- **Problem description**: Copy exactly the lines from the start of the data below through the one that carries "slab(bm, [(x0, y0), (x1, y0), (x1, y1), (x0, y1)], z0, z1)", and only those.

-- START Information given --

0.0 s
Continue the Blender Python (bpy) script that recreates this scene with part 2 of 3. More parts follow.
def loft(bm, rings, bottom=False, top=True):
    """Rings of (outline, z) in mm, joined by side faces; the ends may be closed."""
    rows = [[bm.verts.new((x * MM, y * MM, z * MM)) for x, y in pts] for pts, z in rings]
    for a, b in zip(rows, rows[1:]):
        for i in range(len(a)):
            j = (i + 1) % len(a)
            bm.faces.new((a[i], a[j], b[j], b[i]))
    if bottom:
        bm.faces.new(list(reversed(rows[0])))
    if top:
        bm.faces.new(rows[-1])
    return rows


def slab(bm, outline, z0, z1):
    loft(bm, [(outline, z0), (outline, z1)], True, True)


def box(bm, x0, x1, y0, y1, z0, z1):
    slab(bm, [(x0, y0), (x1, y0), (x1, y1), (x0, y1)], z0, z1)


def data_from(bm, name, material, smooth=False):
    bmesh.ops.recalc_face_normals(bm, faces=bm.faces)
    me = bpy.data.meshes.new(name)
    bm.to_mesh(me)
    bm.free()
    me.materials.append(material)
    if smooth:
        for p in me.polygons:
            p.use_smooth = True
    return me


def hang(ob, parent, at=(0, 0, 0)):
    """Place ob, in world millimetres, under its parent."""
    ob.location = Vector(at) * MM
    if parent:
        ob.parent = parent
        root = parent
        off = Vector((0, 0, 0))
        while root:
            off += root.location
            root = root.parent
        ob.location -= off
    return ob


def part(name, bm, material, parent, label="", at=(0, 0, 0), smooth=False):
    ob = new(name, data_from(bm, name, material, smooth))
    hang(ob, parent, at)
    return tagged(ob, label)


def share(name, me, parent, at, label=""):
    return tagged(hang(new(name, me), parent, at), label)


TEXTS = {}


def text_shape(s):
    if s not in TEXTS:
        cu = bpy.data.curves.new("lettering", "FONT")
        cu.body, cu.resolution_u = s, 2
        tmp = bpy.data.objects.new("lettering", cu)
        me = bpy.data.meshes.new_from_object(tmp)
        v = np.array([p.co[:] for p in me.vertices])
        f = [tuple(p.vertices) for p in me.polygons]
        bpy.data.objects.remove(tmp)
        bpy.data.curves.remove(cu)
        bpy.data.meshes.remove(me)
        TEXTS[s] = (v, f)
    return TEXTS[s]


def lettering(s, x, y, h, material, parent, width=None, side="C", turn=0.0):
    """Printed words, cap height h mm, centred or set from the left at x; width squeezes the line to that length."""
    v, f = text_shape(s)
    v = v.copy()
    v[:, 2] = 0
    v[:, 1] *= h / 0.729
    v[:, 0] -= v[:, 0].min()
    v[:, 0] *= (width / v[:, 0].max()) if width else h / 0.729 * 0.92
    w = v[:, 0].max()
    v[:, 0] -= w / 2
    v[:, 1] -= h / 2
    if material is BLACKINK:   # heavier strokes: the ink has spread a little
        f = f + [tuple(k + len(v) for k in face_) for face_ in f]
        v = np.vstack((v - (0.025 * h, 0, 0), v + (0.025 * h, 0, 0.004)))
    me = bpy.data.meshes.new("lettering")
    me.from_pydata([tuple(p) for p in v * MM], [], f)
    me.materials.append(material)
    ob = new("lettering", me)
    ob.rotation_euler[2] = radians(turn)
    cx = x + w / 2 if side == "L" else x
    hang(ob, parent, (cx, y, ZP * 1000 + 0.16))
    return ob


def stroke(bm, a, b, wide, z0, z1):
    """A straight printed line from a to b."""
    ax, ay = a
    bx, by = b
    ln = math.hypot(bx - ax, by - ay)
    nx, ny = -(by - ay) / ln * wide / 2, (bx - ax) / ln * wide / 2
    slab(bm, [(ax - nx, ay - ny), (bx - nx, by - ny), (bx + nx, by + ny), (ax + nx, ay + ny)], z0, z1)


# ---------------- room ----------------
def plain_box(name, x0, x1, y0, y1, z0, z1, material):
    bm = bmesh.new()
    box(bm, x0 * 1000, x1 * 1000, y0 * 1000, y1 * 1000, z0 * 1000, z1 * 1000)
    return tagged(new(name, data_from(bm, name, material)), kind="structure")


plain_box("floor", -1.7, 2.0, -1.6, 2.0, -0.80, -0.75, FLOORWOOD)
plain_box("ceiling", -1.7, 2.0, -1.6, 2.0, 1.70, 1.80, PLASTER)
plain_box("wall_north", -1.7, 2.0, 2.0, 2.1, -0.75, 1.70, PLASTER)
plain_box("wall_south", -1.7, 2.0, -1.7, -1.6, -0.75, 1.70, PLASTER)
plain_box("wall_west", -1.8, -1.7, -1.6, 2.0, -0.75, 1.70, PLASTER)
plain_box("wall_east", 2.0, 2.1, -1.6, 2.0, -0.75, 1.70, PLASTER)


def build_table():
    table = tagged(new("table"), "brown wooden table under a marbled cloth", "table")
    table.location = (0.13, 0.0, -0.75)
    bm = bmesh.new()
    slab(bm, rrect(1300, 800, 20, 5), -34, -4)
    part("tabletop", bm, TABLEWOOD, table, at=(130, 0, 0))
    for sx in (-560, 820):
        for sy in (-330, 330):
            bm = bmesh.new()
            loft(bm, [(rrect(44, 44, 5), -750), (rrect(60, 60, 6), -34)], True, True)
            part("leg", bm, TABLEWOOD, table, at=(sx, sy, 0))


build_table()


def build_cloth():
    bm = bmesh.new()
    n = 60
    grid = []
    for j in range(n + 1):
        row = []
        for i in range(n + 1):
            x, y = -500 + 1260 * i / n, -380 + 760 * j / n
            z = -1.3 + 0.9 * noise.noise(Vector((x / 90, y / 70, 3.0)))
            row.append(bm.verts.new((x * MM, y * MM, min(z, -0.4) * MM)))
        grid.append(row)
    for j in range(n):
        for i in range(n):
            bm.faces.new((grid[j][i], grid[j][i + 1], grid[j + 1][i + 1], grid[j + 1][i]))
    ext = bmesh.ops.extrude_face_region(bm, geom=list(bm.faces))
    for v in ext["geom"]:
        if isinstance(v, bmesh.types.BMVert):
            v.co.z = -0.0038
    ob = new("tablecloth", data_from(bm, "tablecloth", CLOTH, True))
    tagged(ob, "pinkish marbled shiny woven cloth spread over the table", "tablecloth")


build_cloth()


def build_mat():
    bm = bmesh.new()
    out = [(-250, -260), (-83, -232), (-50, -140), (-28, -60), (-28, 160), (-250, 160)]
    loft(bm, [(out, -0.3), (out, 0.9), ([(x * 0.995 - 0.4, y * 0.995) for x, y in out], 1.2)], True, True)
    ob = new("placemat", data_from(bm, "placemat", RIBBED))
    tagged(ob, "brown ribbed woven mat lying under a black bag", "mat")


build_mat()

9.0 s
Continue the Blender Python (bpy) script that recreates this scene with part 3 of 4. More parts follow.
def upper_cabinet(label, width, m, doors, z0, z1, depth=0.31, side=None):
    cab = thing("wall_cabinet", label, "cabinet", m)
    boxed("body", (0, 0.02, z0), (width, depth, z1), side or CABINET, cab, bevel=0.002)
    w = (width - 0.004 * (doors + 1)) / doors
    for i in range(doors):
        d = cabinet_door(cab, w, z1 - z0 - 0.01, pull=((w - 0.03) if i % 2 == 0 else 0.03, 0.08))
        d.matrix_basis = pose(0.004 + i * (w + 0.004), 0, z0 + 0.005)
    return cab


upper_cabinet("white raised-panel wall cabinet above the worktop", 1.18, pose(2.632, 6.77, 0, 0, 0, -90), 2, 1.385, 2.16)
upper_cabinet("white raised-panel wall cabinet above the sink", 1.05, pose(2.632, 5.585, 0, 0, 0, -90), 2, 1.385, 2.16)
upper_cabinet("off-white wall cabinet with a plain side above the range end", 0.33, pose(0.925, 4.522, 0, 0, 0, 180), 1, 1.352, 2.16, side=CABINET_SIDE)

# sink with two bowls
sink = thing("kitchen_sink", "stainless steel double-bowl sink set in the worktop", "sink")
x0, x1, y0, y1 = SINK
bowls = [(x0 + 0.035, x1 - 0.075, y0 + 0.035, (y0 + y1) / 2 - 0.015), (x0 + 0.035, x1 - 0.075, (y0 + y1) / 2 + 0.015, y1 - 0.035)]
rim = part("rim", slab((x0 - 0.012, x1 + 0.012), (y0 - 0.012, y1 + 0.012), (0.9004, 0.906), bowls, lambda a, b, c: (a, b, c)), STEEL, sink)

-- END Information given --

- **Final result**:
0.0 s
Continue the Blender Python (bpy) script that recreates this scene with part 2 of 3. More parts follow.
def loft(bm, rings, bottom=False, top=True):
    """Rings of (outline, z) in mm, joined by side faces; the ends may be closed."""
    rows = [[bm.verts.new((x * MM, y * MM, z * MM)) for x, y in pts] for pts, z in rings]
    for a, b in zip(rows, rows[1:]):
        for i in range(len(a)):
            j = (i + 1) % len(a)
            bm.faces.new((a[i], a[j], b[j], b[i]))
    if bottom:
        bm.faces.new(list(reversed(rows[0])))
    if top:
        bm.faces.new(rows[-1])
    return rows


def slab(bm, outline, z0, z1):
    loft(bm, [(outline, z0), (outline, z1)], True, True)


def box(bm, x0, x1, y0, y1, z0, z1):
    slab(bm, [(x0, y0), (x1, y0), (x1, y1), (x0, y1)], z0, z1)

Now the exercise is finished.